An interview with Minneapolis-based photographer Wing Young Huie, who will be in Jamestown, NY on Feb. 23 at 7 p.m. to present “American Landscape: How Photographs Inform Us” in the Scharmann Theatre on Jamestown Community College’s Jamestown Campus.
Huie is a photo journalist who has created numerous photographic projects documenting the socioeconomic and cultural realities of American society. His most well-known works – Frogtown (1995), Lake Street USA (2000), and The University Avenue Project (2010) – transformed the Twin Cities’ urban areas into public photo galleries, reflecting the everyday lives of thousands of its citizens in the midst of some of the most diverse concentrations of international immigrants in the country.
Huie’s projects have been published in five books, including Looking for Asian America and Lake Street USA, both of which are available at JCC’s Hultquist Library.

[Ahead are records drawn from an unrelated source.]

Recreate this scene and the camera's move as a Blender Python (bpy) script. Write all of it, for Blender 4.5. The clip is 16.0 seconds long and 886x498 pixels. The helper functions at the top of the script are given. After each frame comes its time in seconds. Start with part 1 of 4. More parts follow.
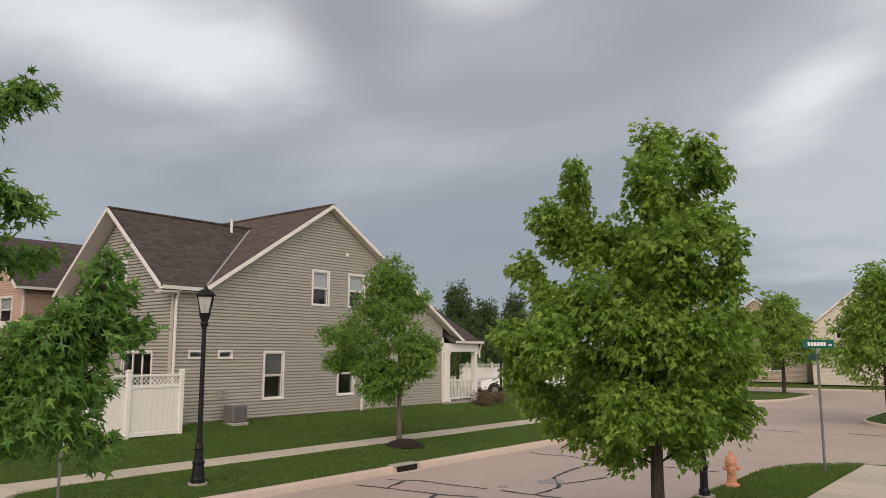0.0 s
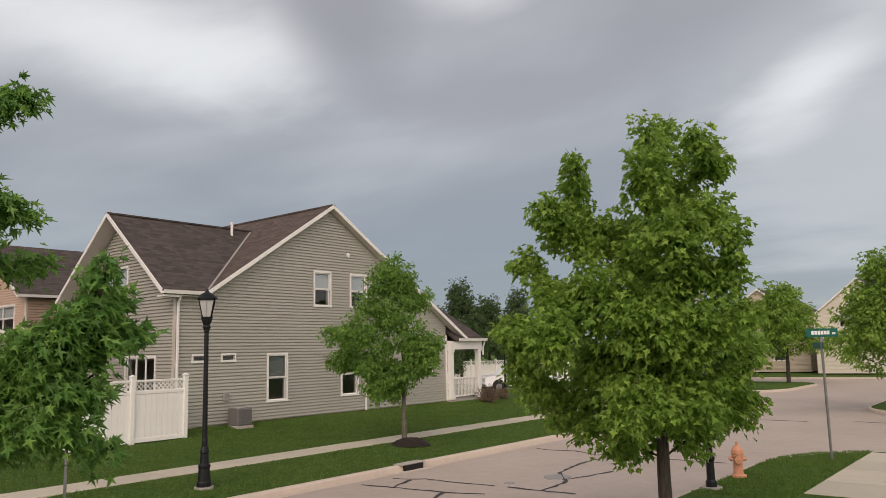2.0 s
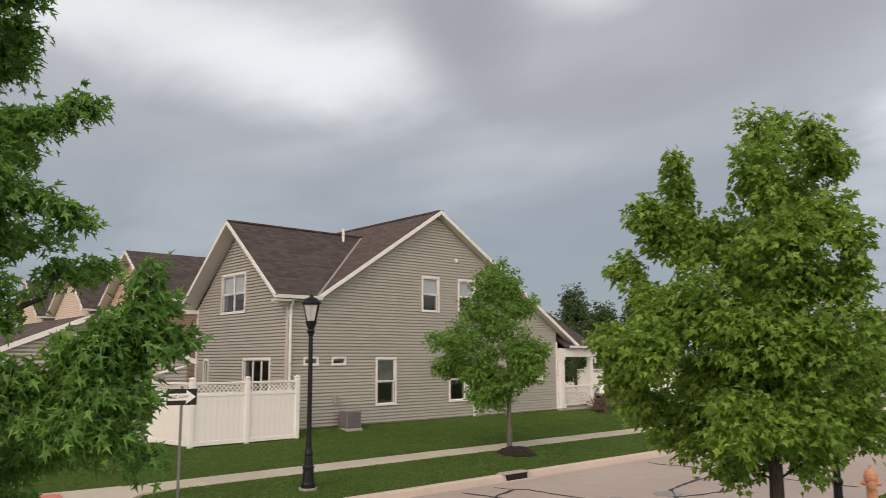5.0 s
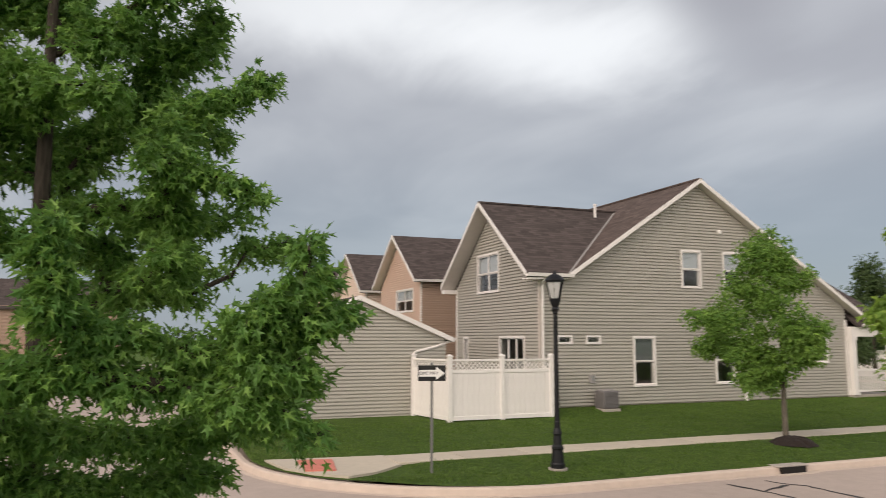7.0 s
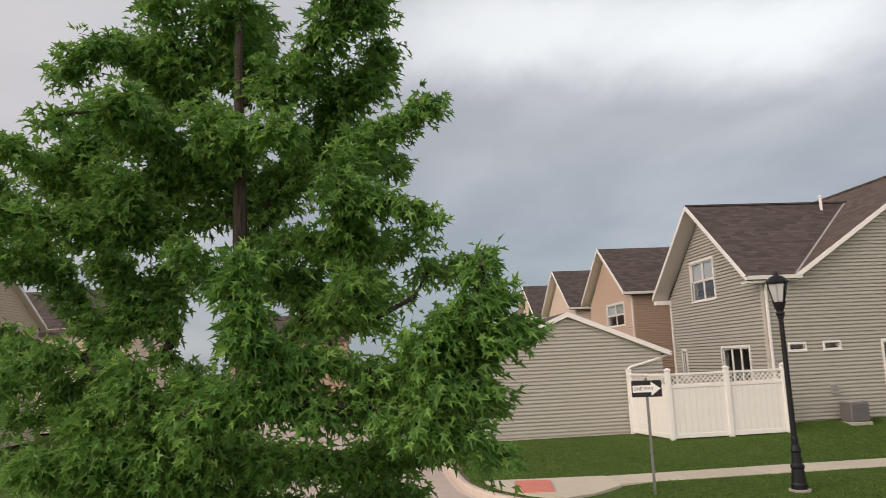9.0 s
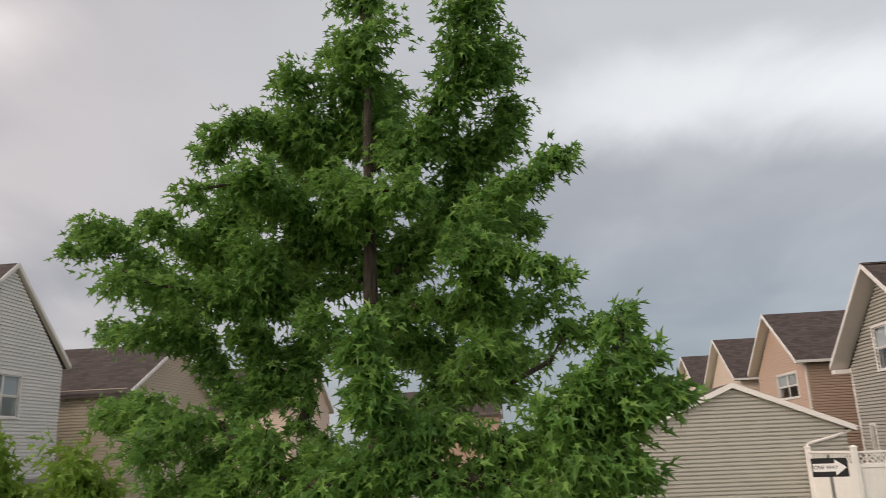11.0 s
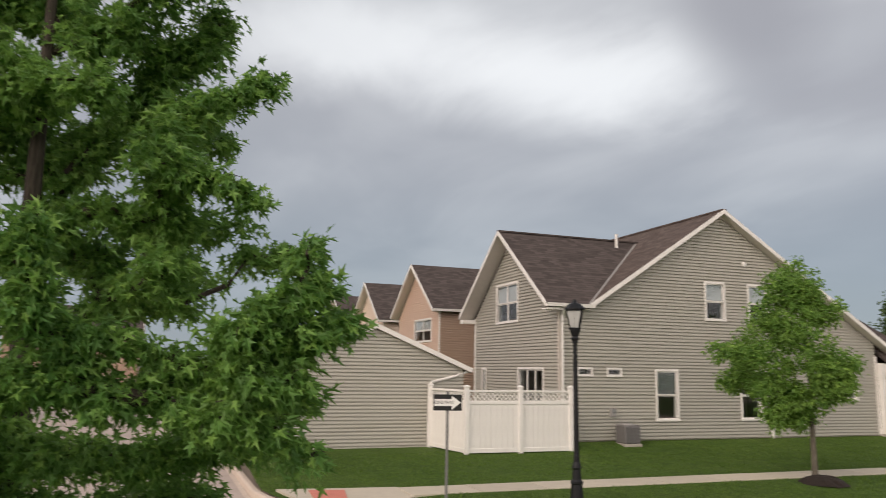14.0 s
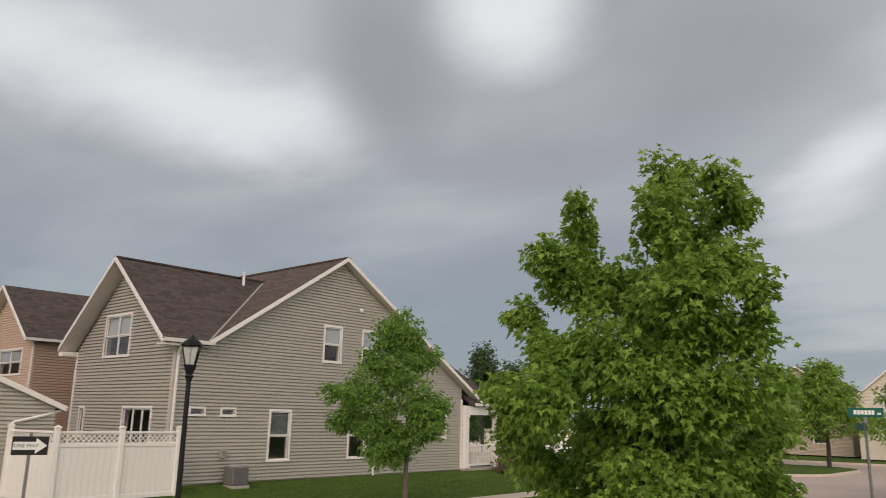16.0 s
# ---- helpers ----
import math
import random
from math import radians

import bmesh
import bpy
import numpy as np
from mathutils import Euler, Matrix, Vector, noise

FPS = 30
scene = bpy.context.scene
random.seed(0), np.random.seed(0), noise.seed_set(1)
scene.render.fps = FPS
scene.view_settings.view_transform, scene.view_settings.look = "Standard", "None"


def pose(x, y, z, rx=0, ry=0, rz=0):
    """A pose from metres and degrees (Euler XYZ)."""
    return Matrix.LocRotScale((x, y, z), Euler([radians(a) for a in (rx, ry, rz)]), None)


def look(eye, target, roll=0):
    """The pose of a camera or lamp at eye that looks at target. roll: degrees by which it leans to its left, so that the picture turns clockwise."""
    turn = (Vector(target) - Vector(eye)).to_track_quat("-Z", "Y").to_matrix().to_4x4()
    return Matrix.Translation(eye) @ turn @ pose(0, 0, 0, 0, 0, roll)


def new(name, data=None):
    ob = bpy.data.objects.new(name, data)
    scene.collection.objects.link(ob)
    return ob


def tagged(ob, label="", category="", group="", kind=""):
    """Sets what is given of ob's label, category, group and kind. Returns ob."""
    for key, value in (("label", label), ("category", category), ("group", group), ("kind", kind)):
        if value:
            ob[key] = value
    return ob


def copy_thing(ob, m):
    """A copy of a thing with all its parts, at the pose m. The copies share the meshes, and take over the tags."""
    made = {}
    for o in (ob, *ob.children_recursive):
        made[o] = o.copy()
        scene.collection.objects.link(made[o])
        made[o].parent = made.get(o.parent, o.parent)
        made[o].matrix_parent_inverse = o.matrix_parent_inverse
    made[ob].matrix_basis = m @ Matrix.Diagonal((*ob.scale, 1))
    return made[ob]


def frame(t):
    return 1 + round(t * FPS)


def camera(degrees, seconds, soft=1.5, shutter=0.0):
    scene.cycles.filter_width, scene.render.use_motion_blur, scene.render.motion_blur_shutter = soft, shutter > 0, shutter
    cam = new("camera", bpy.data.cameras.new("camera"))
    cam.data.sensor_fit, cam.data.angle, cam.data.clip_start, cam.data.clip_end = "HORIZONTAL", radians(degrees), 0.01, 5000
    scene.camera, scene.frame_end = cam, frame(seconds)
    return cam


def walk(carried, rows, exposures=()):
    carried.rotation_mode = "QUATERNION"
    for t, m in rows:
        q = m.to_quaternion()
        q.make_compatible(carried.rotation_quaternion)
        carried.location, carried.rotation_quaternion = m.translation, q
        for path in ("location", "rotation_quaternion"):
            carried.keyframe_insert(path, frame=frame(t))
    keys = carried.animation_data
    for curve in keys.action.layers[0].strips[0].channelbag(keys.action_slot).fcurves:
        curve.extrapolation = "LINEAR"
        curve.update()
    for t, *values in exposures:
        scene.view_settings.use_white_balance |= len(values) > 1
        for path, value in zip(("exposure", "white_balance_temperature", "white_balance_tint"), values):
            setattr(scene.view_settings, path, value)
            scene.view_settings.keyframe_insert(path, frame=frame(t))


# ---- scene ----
cam = camera(60.8, 16.0, soft=0.7, shutter=0.3)
PATH = [
    (0, (-1.875, 1.718, 2.386), (-0.334, 2.963, 2.661), -0.0),
    (0.5, (-1.845, 1.725, 2.387), (-0.297, 2.962, 2.663), -0.3),
    (1, (-1.855, 1.721, 2.389), (-0.299, 2.948, 2.661), -0.6),
    (1.5, (-1.851, 1.721, 2.39), (-0.298, 2.952, 2.661), -0.9),
    (2, (-1.844, 1.731, 2.382), (-0.304, 2.979, 2.652), -1.4),
    (2.5, (-1.834, 1.726, 2.38), (-0.309, 2.991, 2.655), -1.9),
    (3, (-1.826, 1.721, 2.385), (-0.306, 2.991, 2.661), -2.0),
    (3.2, (-1.805, 1.713, 2.388), (-0.286, 2.985, 2.66), -1.9),
    (5.3, (-1.365, 1.671, 2.403), (-0.126, 3.217, 2.674), 0.4),
    (5.5, (-1.318, 1.673, 2.399), (-0.145, 3.273, 2.65), 0.9),
    (6, (-1.133, 1.697, 2.394), (-0.049, 3.363, 2.616), 0.5),
    (6.5, (-0.946, 1.747, 2.393), (0.048, 3.467, 2.627), -0.7),
    (7, (-0.803, 1.833, 2.396), (-0.056, 3.673, 2.632), 0.0),
    (7.5, (-0.704, 1.894, 2.389), (-0.171, 3.807, 2.627), -1.4),
    (8, (-0.662, 1.917, 2.385), (-0.179, 3.84, 2.646), -2.1),
    (8.5, (-0.635, 1.921, 2.384), (-0.266, 3.867, 2.662), -2.3),
    (8.7, (-0.628, 1.925, 2.382), (-0.328, 3.882, 2.665), -2.5),
    (10.8, (-0.526, 2.12, 2.342), (-0.613, 4.057, 2.83), -2.3),
    (11, (-0.523, 2.15, 2.341), (-0.686, 4.079, 2.846), -2.5),
    (11.5, (-0.558, 2.183, 2.339), (-0.878, 4.086, 2.866), -2.6),
    (12, (-0.606, 2.177, 2.335), (-0.969, 4.073, 2.857), -2.1),
    (12.5, (-0.647, 2.156, 2.332), (-0.884, 4.081, 2.821), -1.2),
    (13, (-0.663, 2.138, 2.328), (-0.608, 4.09, 2.759), -0.1),
    (13.5, (-0.655, 2.11, 2.329), (-0.239, 4.031, 2.694), 0.0),
    (14, (-0.652, 2.066, 2.319), (0.04, 3.915, 2.638), 0.9),
    (14.5, (-0.643, 1.976, 2.316), (0.336, 3.693, 2.628), 1.6),
    (15, (-0.637, 1.986, 2.326), (0.592, 3.525, 2.668), 1.6),
    (15.5, (-0.621, 2.007, 2.323), (0.748, 3.408, 2.729), 1.4),
    (16, (-0.617, 2.025, 2.316), (0.843, 3.319, 2.753), 1.2),
]
EXPOSURES = ((0, -0.06), (3.2, -0.06), (6, 0.12), (8.7, 0.18), (11.5, 0.08), (13, 0.10), (14.5, 0.10), (16, -0.13))
walk(cam, [(t, look(eye, aim, roll)) for t, eye, aim, roll in PATH], EXPOSURES)

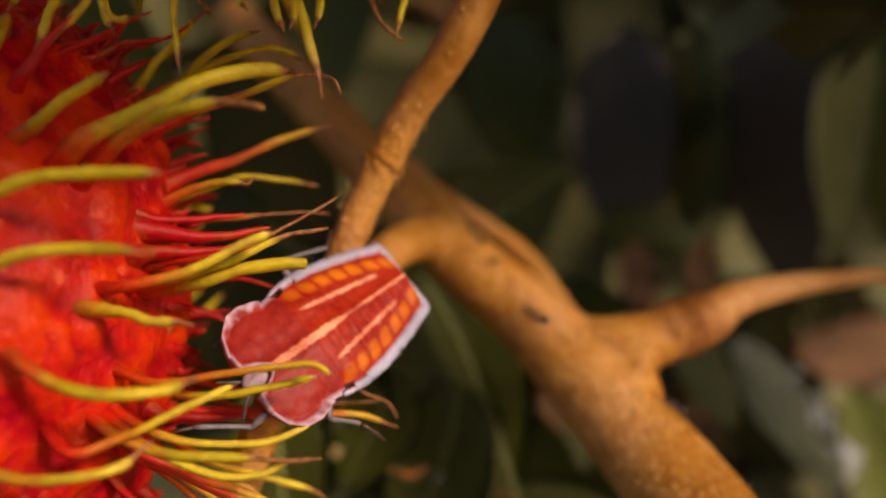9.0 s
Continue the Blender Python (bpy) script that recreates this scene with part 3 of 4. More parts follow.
rng = random.Random(5)
FRUIT_SIZE = (21.3, 21.3, 30.0)
FRUIT_AT = (-44.5, 68.8, 9.2)
fruit = thing("rambutan_fruit", at(*FRUIT_AT), "ripe red rambutan fruit with long yellow-tipped soft spines", "fruit", "rambutan fruits")
shell(fruit, FRUIT_SIZE, 1.0)
fruit_spine = functools.partial(long_spine, fruit, FRUIT_SIZE)
fruit_spine([(9.2, -18.8, 5.9), (12.1, -19.6, 7.7), (14.7, -19.8, 9.0), (17.4, -19.6, 10.1), (21.7, -19.4, 10.5), (26.7, -20.1, 10.5)], 0.50, SPINE_OLIVE, 0.06)
fruit_spine([(10.3, -18.6, 0.6), (12.4, -19.3, 2.4), (14.7, -19.6, 3.9), (17.4, -19.5, 5.0), (20.9, -19.3, 5.3), (25.3, -19.9, 5.0)], 0.48, SPINE_OLIVE, 0.06)
fruit_spine([(5.1, -20.6, -4.6), (7.7, -21.4, -4.4), (10.3, -22.0, -3.6), (12.6, -22.0, -2.1), (14.1, -21.4, -0.1)], 0.44, SPINE_OLIVE, 0.05)
fruit_spine([(10.9, -10.8, 23.4), (10.9, -13.1, 20.0), (10.4, -14.5, 17.1), (8.5, -15.2, 14.2)], 0.42, SPINE_OLIVE, 0.05)
fruit_spine([(11.3, -12.6, 12.3), (15.0, -14.4, 14.3), (18.2, -15.5, 16.5), (21.2, -16.0, 18.0)], 0.48, SPINE_OLIVE, 0.06)
fruit_spine([(18.4, -13.8, 13.4), (20.2, -13.4, 14.5), (24.0, -13.0, 16.4), (27.1, -11.7, 18.4), (30.5, -9.5, 19.7), (33.3, -7.3, 20.0)], 0.72, SPINE_OLIVE, 0.09)
fruit_spine([(18.8, -11.8, 11.8), (21.5, -13.4, 13.7), (25.1, -15.0, 15.2), (28.6, -16.0, 15.9), (30.6, -16.4, 15.9), (32.9, -16.8, 15.5)], 0.60, SPINE_OLIVE, 0.22)
fruit_spine([(19.6, -0.8, 16.0), (25.1, -1.6, 18.2), (29.3, -2.4, 19.6), (32.7, -2.8, 20.7), (35.5, -2.8, 20.4), (36.4, -2.8, 18.9)], 0.42, SPINE_GOLD, 0.30)
fruit_spine([(20.0, 1.2, 19.2), (22.8, 0.5, 22.5), (26.1, -0.1, 24.4), (29.2, -0.8, 24.9)], 0.45, SPINE_OLIVE, 0.05)
fruit_spine([(20.1, 2.2, 20.7), (25.1, 2.0, 23.1), (28.9, 1.7, 23.9), (31.6, 1.5, 23.0), (32.8, 1.2, 22.0)], 0.40, SPINE_OLIVE, 0.10)
fruit_spine([(16.2, 1.2, 19.4), (18.4, 0.9, 22.0), (21.2, 0.5, 25.1), (22.9, 0.2, 26.8)], 0.42, SPINE_OLIVE, 0.10)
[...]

According to Huie, his projects create societal mirrors of who we are, seeking to reveal not only what is hidden, but also what is plainly visible and seldom noticed.
As an Asian American, Huie is particularly conscious of the ways that stereotypes shape our understanding of people who look differently than we do, and more generally, how little we can know about another person from the way they look. Huie designed a Chalk Talk workshop in which participants conduct short interviews designed to bridge the distance between one another and where insights are shared through photographs.
The program, free and open to the public, is sponsored by the Katharine Jackson Carnahan Endowment for the Arts and JCC’s college program committee.